Ultimamente nel dibattito politico si sente spesso parlare di crescita. A dire il vero, si sentono Monti, i suoi ministri e i vari esponenti di partito solo nominare questa parola, ma concretamente se ne discute poco. Sarà perché il governo non è in grado di fornire una ricetta adeguata che punti alla ripresa? Oppure perché l’esecutivo è ancora concentrato sulle tasse, sulle imposte e sui prossimi tagli alla spesa pubblica?
Nel nostro paese le politiche economiche dei vari governi che si sono succeduti, sono sempre state incentrate sui tributi di ogni genere, sulla loro imposizione e, a volte, sulla loro abolizione. Sicuramente il motivo è da ricercare nel fatto che da più di vent’anni il debito pubblico aumenta a dismisura ed è necessario tentare di ridurlo. L’azione dei governi però, non può limitarsi ad un mero controllo del debito, in quanto la politica economica deve rispondere in primo luogo al potenziamento dell’economia reale.
Per anni abbiamo assistito ad un decadimento della politica sempre più ostaggio di uomini politici incapaci di fornire soluzioni ai problemi della disoccupazione o della diminuzione del potere d’acquisto. Inoltre, spesso e volentieri, la composizione politica di alcuni governi ha reso impossibile realizzare programmi in parte ambiziosi (si pensi al programma dell’Unione del 2006).
Si presuppone che i ministri di un governo tecnico siano più competenti di alcuni politici e che abbiano più libertà nell’effettuare certe scelte. Ahinoi, siamo in Italia: i nostri tecnici sono i rappresentanti di un’élite ristretta, inadatti ad effettuare scelte coraggiose e innovative perché troppo distanti dalla realtà e dal quotidiano.
In una fase recessiva come quella che stiamo vivendo, sicuramente la prima cosa a cui pensare è come fare ad aumentare la domanda. Occorre attuare una politica di redistribuzione dei redditi per garantire più equità e meno sprechi (i super redditi dei menagers del settore pubblico sono l’esempio più eclatante). Inoltre è necessario puntare tutto sulla ricerca e sull’innovazione. E’ giunto il momento di investire nell’università e nella ricerca, di finanziare e valorizzare i ricercatori italiani e i loro progressi nei campi più svariati.
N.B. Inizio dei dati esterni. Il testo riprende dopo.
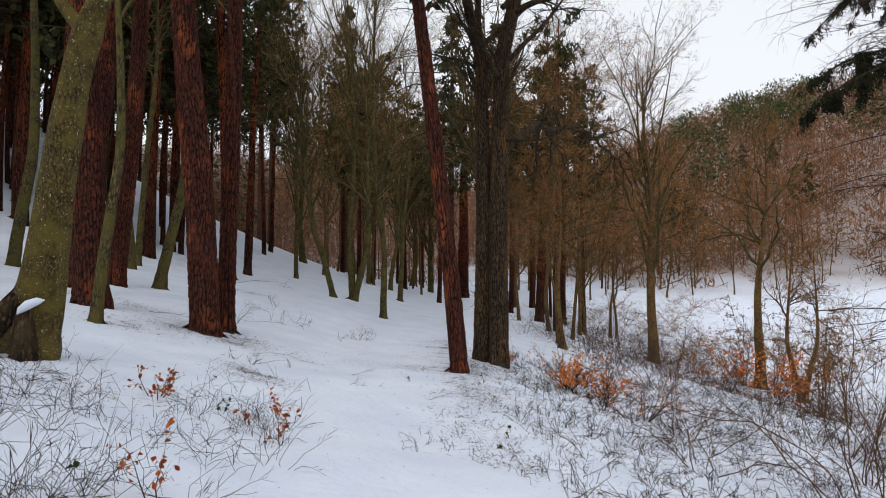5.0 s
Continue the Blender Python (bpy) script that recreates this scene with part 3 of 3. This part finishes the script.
broadleaf(-9.37, 57.19, 0.22, -0.023)
broadleaf(-7.45, 56.78, 0.23, 0.094)
broadleaf(-16.50, 62.00, 0.39, -0.005)
broadleaf(-5.43, 74.55, 0.41, -0.069)
pine(-1.82, 74.15, 0.69, 0.004)
broadleaf(-8.67, 84.73, 0.40, 0.059)
broadleaf(-4.43, 75.08, 0.23, 0.003)
broadleaf(4.03, 32.84, 0.23, -0.112, wide=True,tall=13)
broadleaf(4.18, 35.93, 0.14, -0.101, wide=True,tall=10)
broadleaf(11.59, 60.23, 0.23, 0.123, wide=True,tall=10)
broadleaf(-6.46, 14.04, 0.13, 0.055, tall=15, low=0.72, dense=0.6)
pine(-7.83, 16.08, 0.36, -0.072, near=True)
broadleaf(-14.09, 28.53, 0.18, 0.035, low=0.72, dense=0.6)
pine(-16.54, 34.35, 0.33, 0.019)
pine(-24.22, 34.95, 0.14, -0.013)
moss_tree(-4.85, 10.33, 0.29, 0.207)
pine(-13.23, 19.06, 0.23, 0.005)
broadleaf(-13.08, 20.60, 0.20, 0.070, low=0.72, dense=0.6)
pine(-12.54, 22.06, 0.39, 0.012)
pine(-9.96, 18.71, 0.32, 0.092, near=True)
pine(-20.29, 34.41, 0.43, -0.017)
pine(-21.20, 31.32, 0.30, 0.018)
pine(-23.46, 37.39, 0.20, 0.009)
spruce(9.46, 16.26, 0.345, -0.002)
broadleaf(11.30, 45.00, 0.40, -0.042, warm=True,tall=30,low=0.45,dense=1.25)
broadleaf(15.70, 39.80, 0.43, 0.091, wide=True,tall=16)
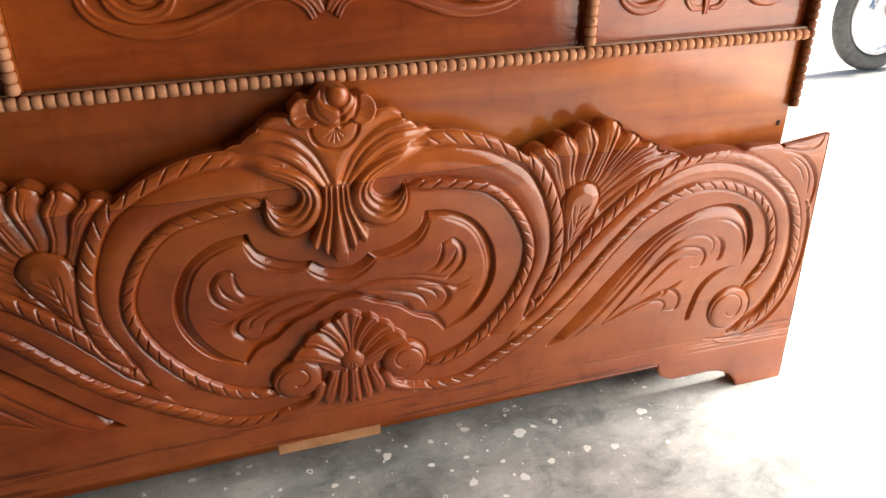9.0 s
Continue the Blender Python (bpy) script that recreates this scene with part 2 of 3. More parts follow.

Anche la scuola deve avere un ruolo chiave in tutto ciò: gli istituti superiori tecnici e professionali di secondo grado devono essere in stretto contatto con le realtà aziendali in modo che al termine dei cinque anni di studio, i giovani abbiano già acquisito le competenze necessarie per entrare ufficialmente nel mondo del lavoro.
Gli investimenti che si prevedono a favore delle imprese devono avere un fine ben preciso: rafforzare i settori in difficoltà (in Italia, ad esempio, le aziende tessili sono state colpite più delle altre dalla crisi) e potenziare gli altri. Ovviamente il sud rappresenta un’enorme fonte di talenti e potenziale in cui è doveroso creare un ambiente più favorevole alla crescita. Solo in questo modo si potrà mettere fine al fenomeno dell’emigrazione dal meridione al settentrione.
Quindi l’austerità che mira al solo rigore non è sufficiente poiché costituisce una minaccia per l’economia. Gli elementi necessari per avviare una nuova fase sono da ricercare nella fiducia e nella solidarietà da parte delle istituzioni, ma anche nella volontà di voler creare un nuovo modello sociale che consideri lo sviluppo economico non solo coincidente con l’aumento dei profitti, ma sopratutto con il miglioramento della qualità della vita.